For instance, O'Keefe writes that his former employer, the Leadership Institute, an Arlington, Va.-based organization that trains conservative activists, fired him after he conducted a video sting on Planned Parenthood in 2008. After being let go, O'Keefe says the group later used the work he did for them to raise funds. “The message was crystal clear," O'Keefe writes. "The Beltway—right, left and center—in an unprincipled swamp.”

“To this day,” O’Keefe adds later, “I struggle with people in ‘the conservative movement’ who resist all action for fear of ruining their careers.”

While O'Keefe spends many pages detailing his successes, he concedes plenty of mistakes. His work puts him on a steep learning curve about the law, media and politics that he never could have anticipated. He admits missteps in the handling of the Landrieu sting; a poorly thought-out (and strange) attempt to embarrass a CNN reporter on O'Keefe's boat; and even some naivete about how his work would be received by the national media.

Beyond his story, O'Keefe's book also serves as a handbook for activists—a 21st-century version of "Rules for Radicals," which, like the 1971 original by Saul Alinsky, could be useful to those on the left and the right. O’Keefe was obviously inspired by Alinsky—he quotes the late community organizer throughout the book—and he has incorporated his teachings into his own work.

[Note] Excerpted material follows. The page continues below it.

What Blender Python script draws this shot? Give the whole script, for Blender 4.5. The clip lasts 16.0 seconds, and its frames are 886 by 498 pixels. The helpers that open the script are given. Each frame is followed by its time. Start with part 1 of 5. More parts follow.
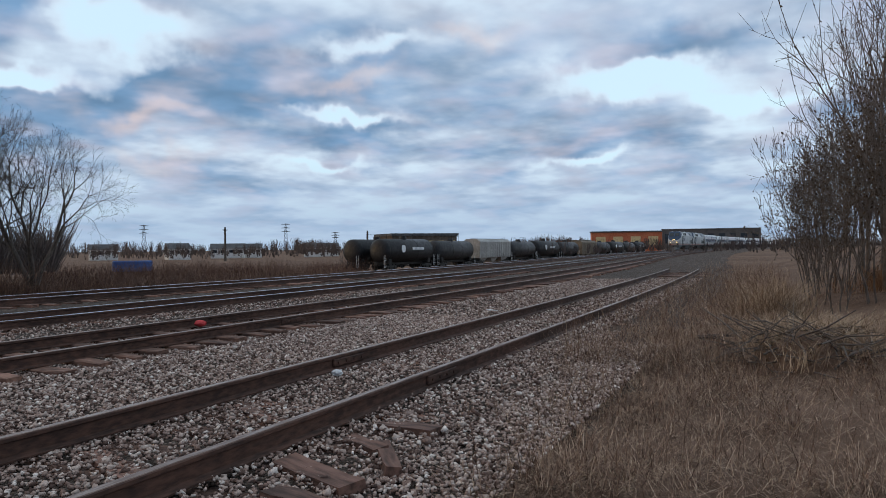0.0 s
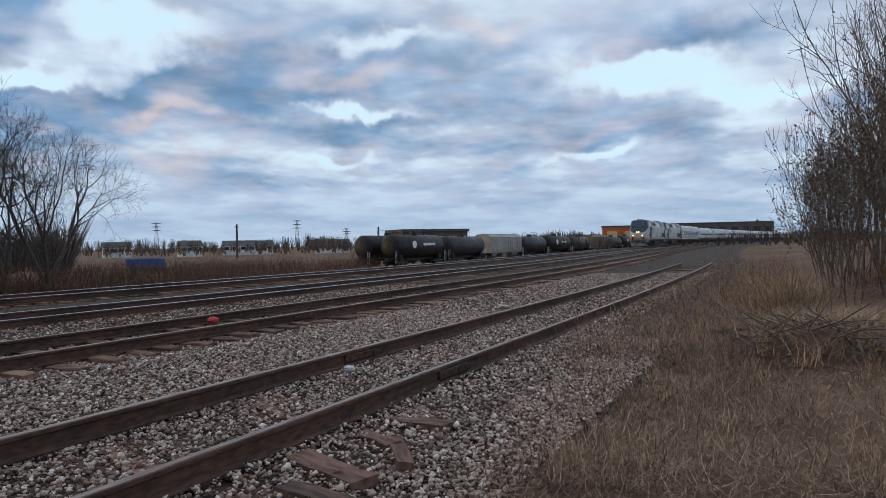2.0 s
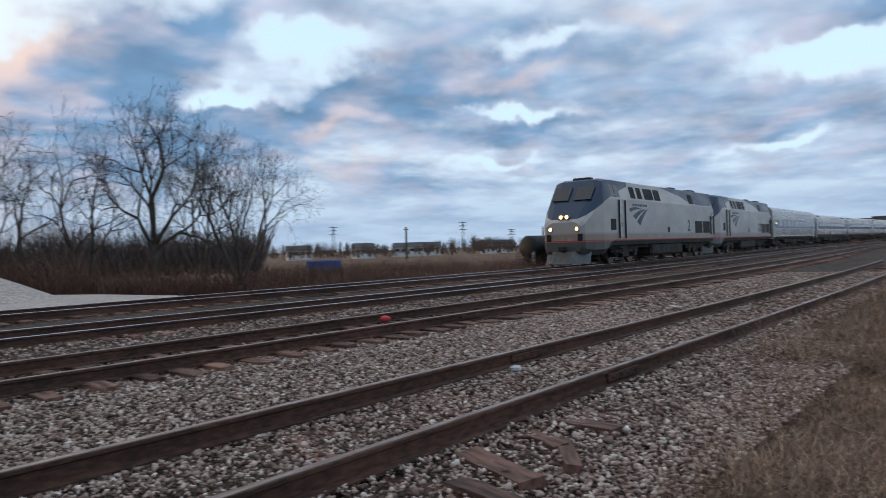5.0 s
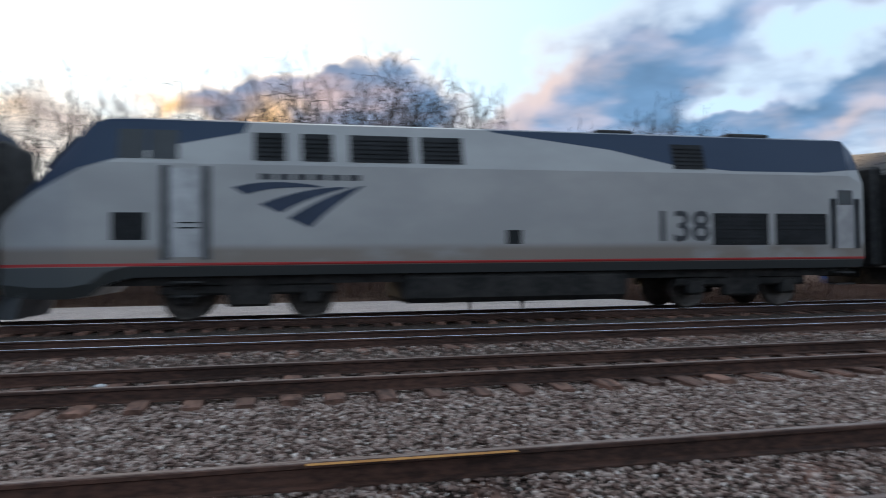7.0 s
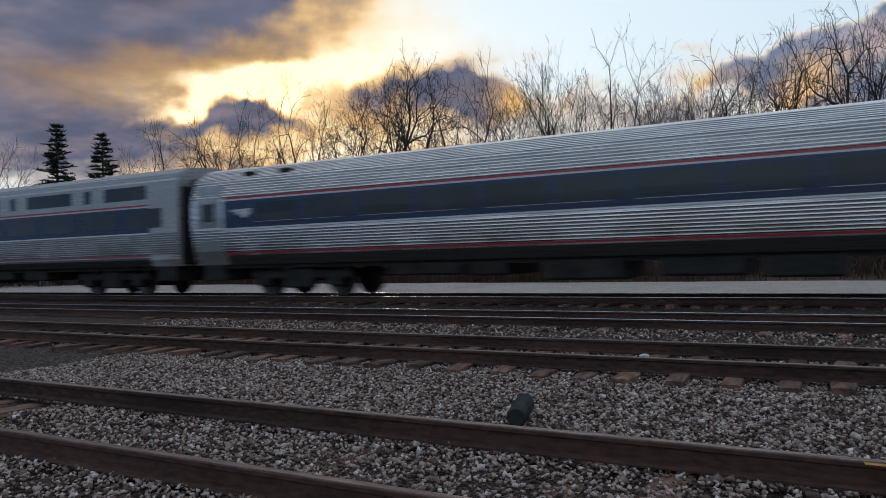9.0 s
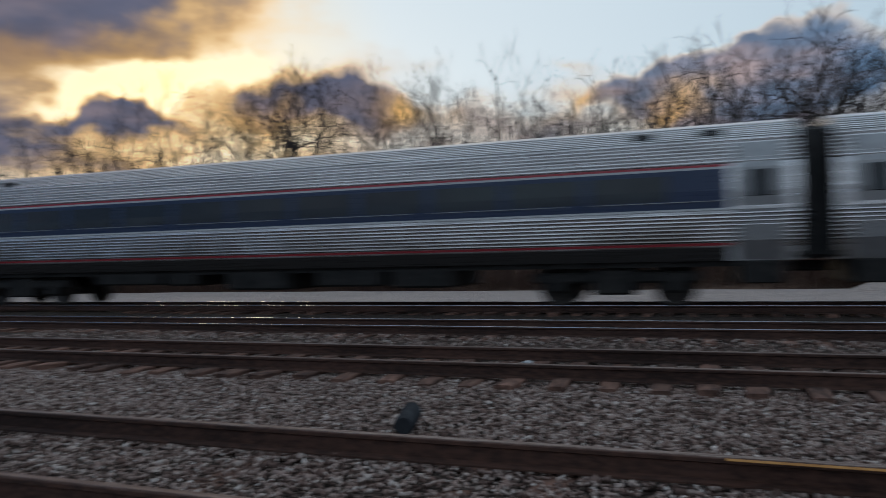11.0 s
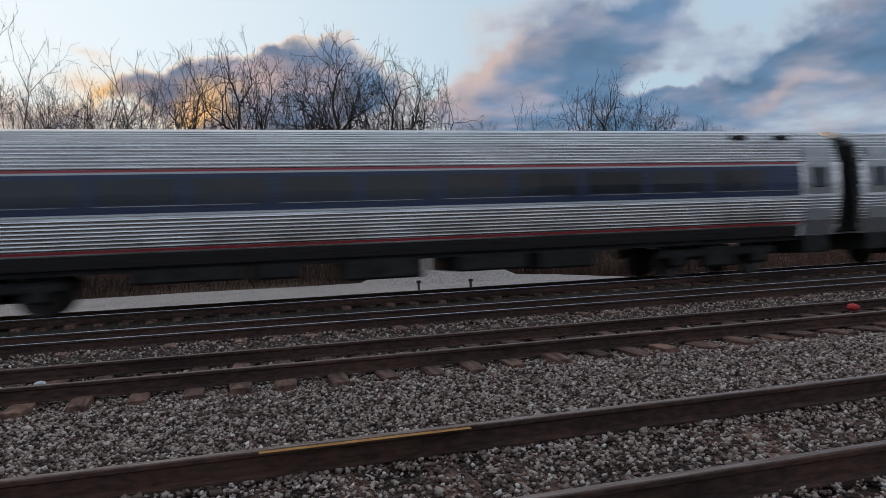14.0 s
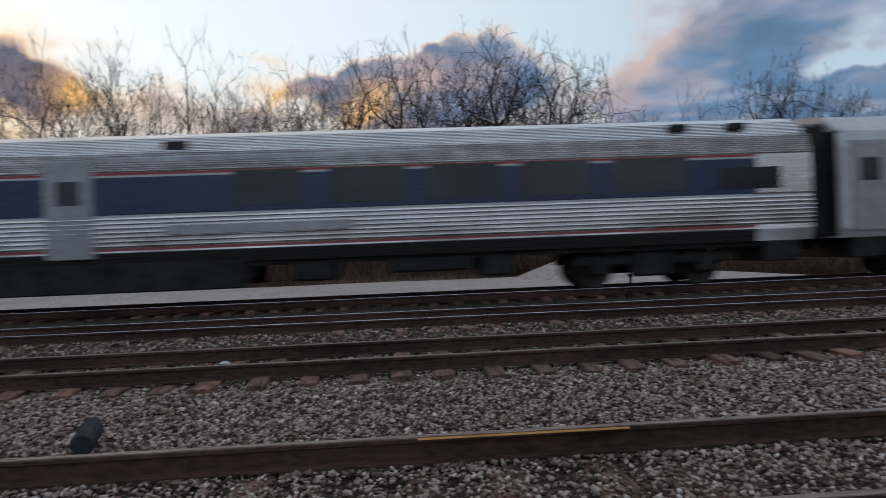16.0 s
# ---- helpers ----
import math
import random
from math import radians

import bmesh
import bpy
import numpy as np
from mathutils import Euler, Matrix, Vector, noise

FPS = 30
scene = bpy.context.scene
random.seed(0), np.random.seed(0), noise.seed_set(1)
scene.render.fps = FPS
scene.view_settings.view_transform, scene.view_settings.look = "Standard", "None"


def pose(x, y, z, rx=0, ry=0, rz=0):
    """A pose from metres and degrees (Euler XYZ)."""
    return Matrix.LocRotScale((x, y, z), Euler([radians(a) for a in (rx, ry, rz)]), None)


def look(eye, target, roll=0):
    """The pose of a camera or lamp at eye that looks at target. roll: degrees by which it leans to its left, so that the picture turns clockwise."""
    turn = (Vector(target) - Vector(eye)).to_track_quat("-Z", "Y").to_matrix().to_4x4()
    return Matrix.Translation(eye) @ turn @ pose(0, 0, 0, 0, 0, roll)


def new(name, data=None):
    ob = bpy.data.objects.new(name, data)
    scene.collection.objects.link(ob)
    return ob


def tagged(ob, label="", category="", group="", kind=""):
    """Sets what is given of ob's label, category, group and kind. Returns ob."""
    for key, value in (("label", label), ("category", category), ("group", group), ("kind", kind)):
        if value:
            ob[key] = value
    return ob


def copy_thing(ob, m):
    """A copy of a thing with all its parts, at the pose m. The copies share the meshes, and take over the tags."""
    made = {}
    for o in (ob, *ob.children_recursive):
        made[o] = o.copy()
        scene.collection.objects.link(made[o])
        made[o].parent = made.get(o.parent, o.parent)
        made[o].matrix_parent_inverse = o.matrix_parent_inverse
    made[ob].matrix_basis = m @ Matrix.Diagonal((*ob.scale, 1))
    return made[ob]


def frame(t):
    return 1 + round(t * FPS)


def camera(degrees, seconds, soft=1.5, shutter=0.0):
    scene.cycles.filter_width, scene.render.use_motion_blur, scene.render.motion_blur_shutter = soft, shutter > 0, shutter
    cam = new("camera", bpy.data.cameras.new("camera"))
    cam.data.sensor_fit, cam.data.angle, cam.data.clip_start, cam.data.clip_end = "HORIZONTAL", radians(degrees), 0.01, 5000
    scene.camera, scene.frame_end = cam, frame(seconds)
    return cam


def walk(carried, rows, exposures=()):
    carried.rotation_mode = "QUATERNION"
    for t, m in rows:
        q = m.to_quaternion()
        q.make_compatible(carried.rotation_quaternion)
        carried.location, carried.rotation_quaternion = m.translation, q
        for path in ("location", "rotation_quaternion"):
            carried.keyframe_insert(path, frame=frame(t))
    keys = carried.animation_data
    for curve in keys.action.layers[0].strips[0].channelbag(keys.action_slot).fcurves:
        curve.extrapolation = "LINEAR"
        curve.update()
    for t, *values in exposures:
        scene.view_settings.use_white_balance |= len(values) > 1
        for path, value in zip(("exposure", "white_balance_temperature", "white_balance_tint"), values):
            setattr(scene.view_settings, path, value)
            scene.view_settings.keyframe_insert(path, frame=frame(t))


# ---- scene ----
cam = camera(62.93, 16.0, 0.9, 0.4)

YPR = [
    (0.0, -64.14, -0.08, -0.65),
    (0.5, -63.93, 0.23, -0.25),
    (1.0, -63.75, 0.11, -0.73),
    (1.5, -63.64, -0.02, -0.77),
    (2.0, -63.27, -0.42, -1.03),
    (2.5, -62.77, -0.41, -1.12),
    (3.0, -62.18, -0.62, -1.56),
    (5.5, -41.57, 0.55, -1.83),
    (6.0, -30.89, 1.00, -1.88),
    (6.5, -23.03, 0.52, -1.62),
    (7.0, -12.08, 1.46, -0.68),
    (7.5, 7.77, 1.61, -1.09),
    (8.0, 28.07, 0.42, -1.52),
    (10.5, 28.71, 0.42, -1.61),
    (11.0, 19.75, 0.88, -1.22),
    (11.5, 2.67, 0.31, -1.25),
    (12.0, -13.33, -0.29, -1.99),
    (12.5, -16.70, -0.20, -2.82),
    (13.0, -17.17, 0.16, -2.77),
    (13.5, -16.06, 0.11, -2.80),
    (14.0, -16.19, -0.18, -2.59),
    (14.5, -14.92, -0.18, -2.77),
    (15.0, -13.50, -0.34, -2.93),
    (15.5, -10.11, -0.11, -3.03),
    (16.0, -3.82, -0.15, -2.21),
]
EYE = (0.0, 0.0, 1.41)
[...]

Each chapter of O'Keefe's book begins with one of the “Veritas Rules” he's compiled over the years: "No journalist can speak truth to power unless they are willing to be slandered and arrested"; "Safely extract the tape. If you don't they'll say anything and be believed"; "Content is king." The rules serve as a set of practical reminders about securing media coverage for an investigation and avoiding the swift hand of the law, and how to set up secret cameras. The book has the tendency to both inspire and dissuade readers from getting into the activist-journalism business, given the consequences O'Keefe faced after his more successful exposés.

O'Keefe plans to charge on. (This week he released a new video that shows abuses in a government cellphone program. Several employees of the company featured in his video were fired within hours of the video's release.) In this new era, O'Keefe is wiser than the boy who once donned his grandma's chinchilla coat and better funded than the kid who maxed out his credit cards to make Internet videos.

He will no doubt make plenty more enemies before he's finished, which for O'Keefe probably tells him he's doing something right.